Even though Louisville sits right on the Indiana Kentucky border, the city goes above and beyond in establishing its own identity. There are plenty of things that make Louisville tick, from the electric pulse that takes over the city at the time of year when the Kentucky Derby rolls around to the statewide love of bourbon. What really makes Louisville weird and wonderful though?
Nearly all life-long residents of Louisville know the ins and outs of the city, and it can be hard to get caught up to speed for transplants. Which is where we can help. Consider this your guide to the vernacular of Louisville, but more than that we can give you some of the locals only knowledge.
How to pronounce Louisville
This is a big way to fire up a crowd, and not in a good way. If you pronounce Louisville with any emphasis on the S, it’s clear that you are not from the city. Folks who are from either Louisville, Southern Indiana or really anywhere in Kentucky will only pronounce the city name with as little emphasis on the middle of the word as possible.
So here is the best rundown we can give you. LOU-AH-VUL. You may also hear LOU-VUL from some of the more seasoned residents. A lot of people who aren’t from here will pronounce the first half like LOU-EEE, as in King Louis. At the end of the day, say it however you wish. Just know that a through and through local will keep it short and sweet.
Speaking of short and sweet, order your bourbon that way.
To say that Louisville is bourbon country is to sell it short. It’s the heart and soul of bourbon country. In fact, to name something bourbon it has to be made in Kentucky.
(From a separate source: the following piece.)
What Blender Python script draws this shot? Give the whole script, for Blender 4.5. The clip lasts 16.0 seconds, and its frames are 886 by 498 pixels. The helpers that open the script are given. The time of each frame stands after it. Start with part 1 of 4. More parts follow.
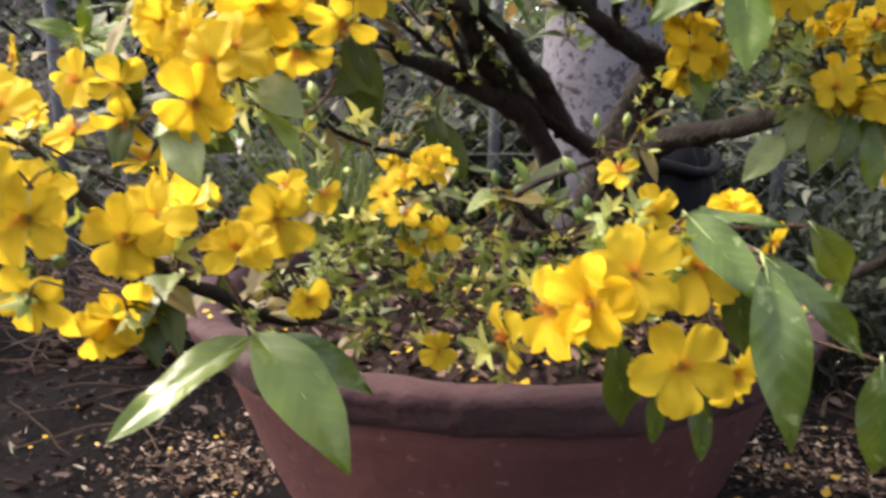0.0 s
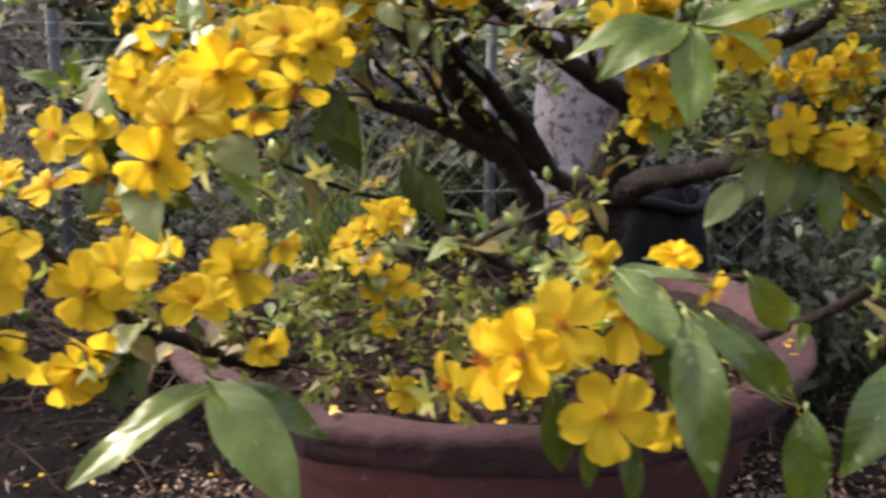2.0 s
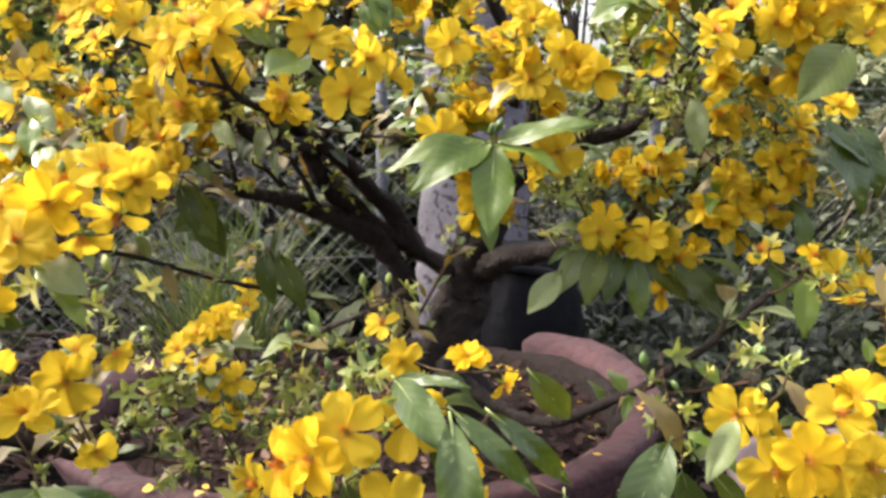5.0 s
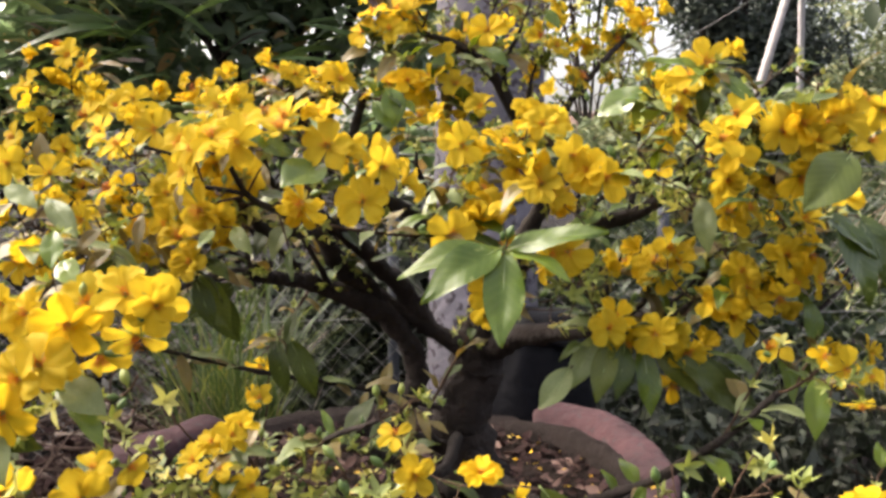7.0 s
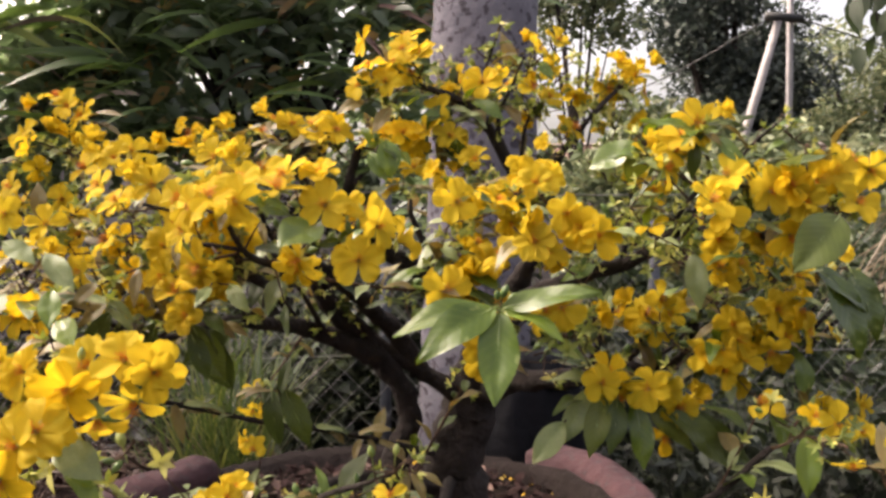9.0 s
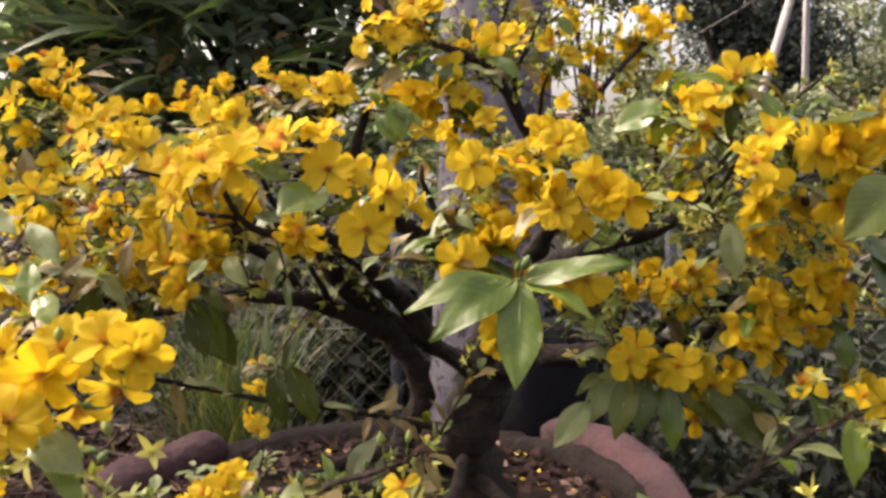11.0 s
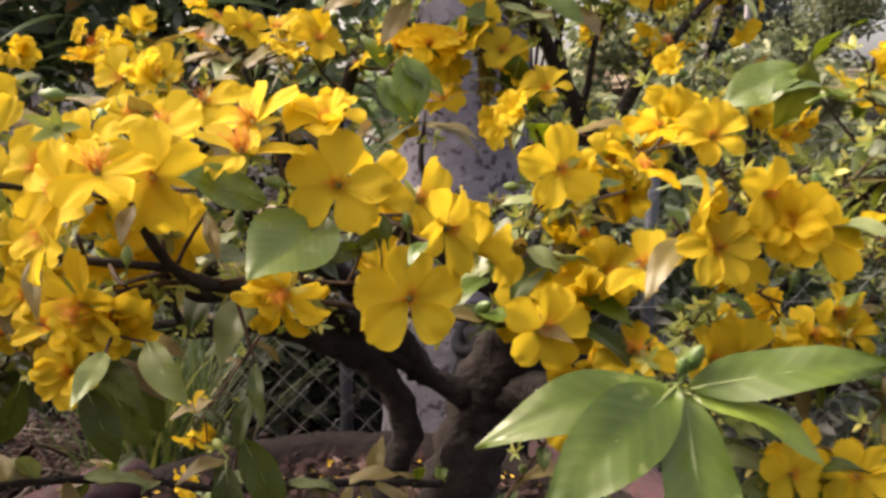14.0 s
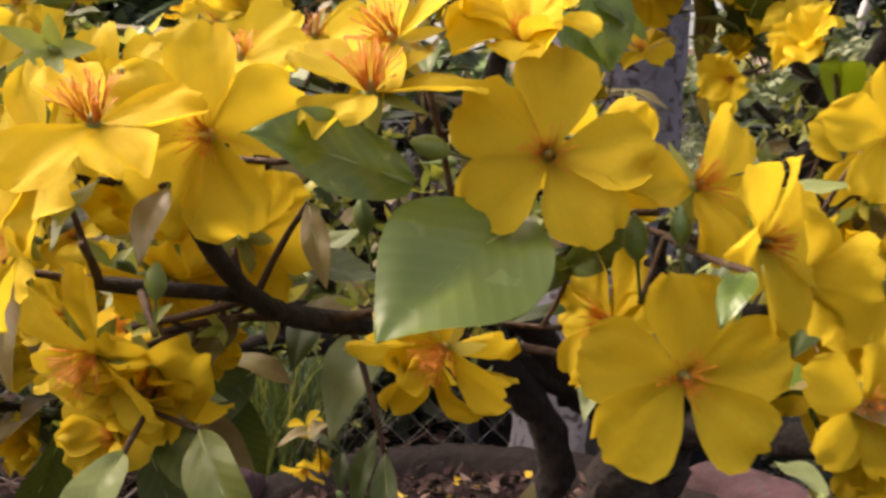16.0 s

And with dozens of distilleries, bourbon tastings, trails and tours, the turn of phrase at the bar that will set you apart as an outsider is if you order your bourbon anything other than neat or on the rocks. Don’t get us wrong, a bourbon soda can be a delicious drink. It’s just not the way that most Louisville native will order their local gem of a drink. This goes for mint juleps too. While they are the famous Kentucky Derby drink of choice, very few locals will actually order them.
Don’t go for the wax.
When you are picking up a bottle of bourbon at the liquor store in Louisville you might be tempted to go for the wax dip of a Makers Mark. After all it was made just down the road. But a true local will always go for the rare Pappy Van Winkle if they can. To put it simply, it’s what other bourbons want to grow up to be.
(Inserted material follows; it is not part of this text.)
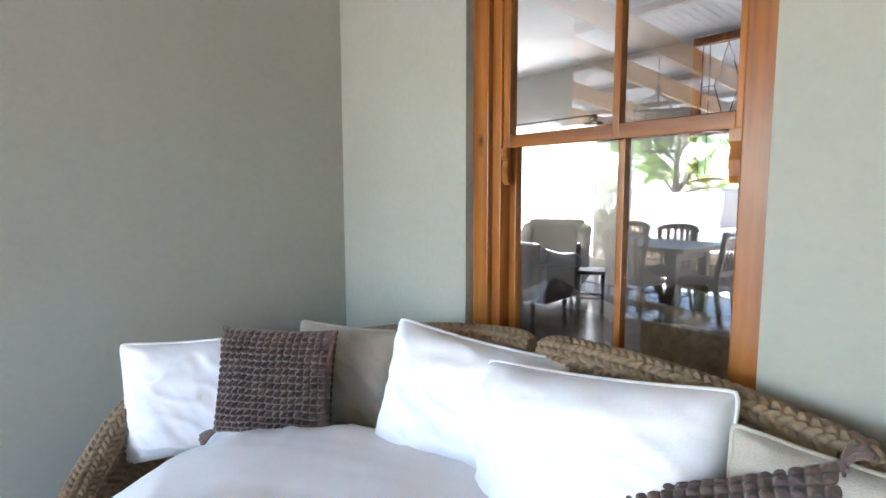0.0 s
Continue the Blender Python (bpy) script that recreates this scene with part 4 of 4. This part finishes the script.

A lot of phrases come from the Derby.
Believe it or not, there are actually quite a few phrases that you commonly hear around the country that got started at Churchill Downs. Here is the rundown: “champing at the bit” describes a horse’s biting down on its mouthpiece during a tight race. (And no, it is not “chomping at the bit”)
“Hands down” refers to the position of a jockey’s hands when they know they are far ahead and guaranteed a win. “Beating a dead horse” is actually almo10st as harsh as it sounds; it’s a phrase that comes from jockeys trying to push the horses hard even when they know that they are going to lose.
Shopping cart or buggy?
This gets more common the further south you go, but in Kentucky shopping carts at a grocery store are called buggies. Just go with it.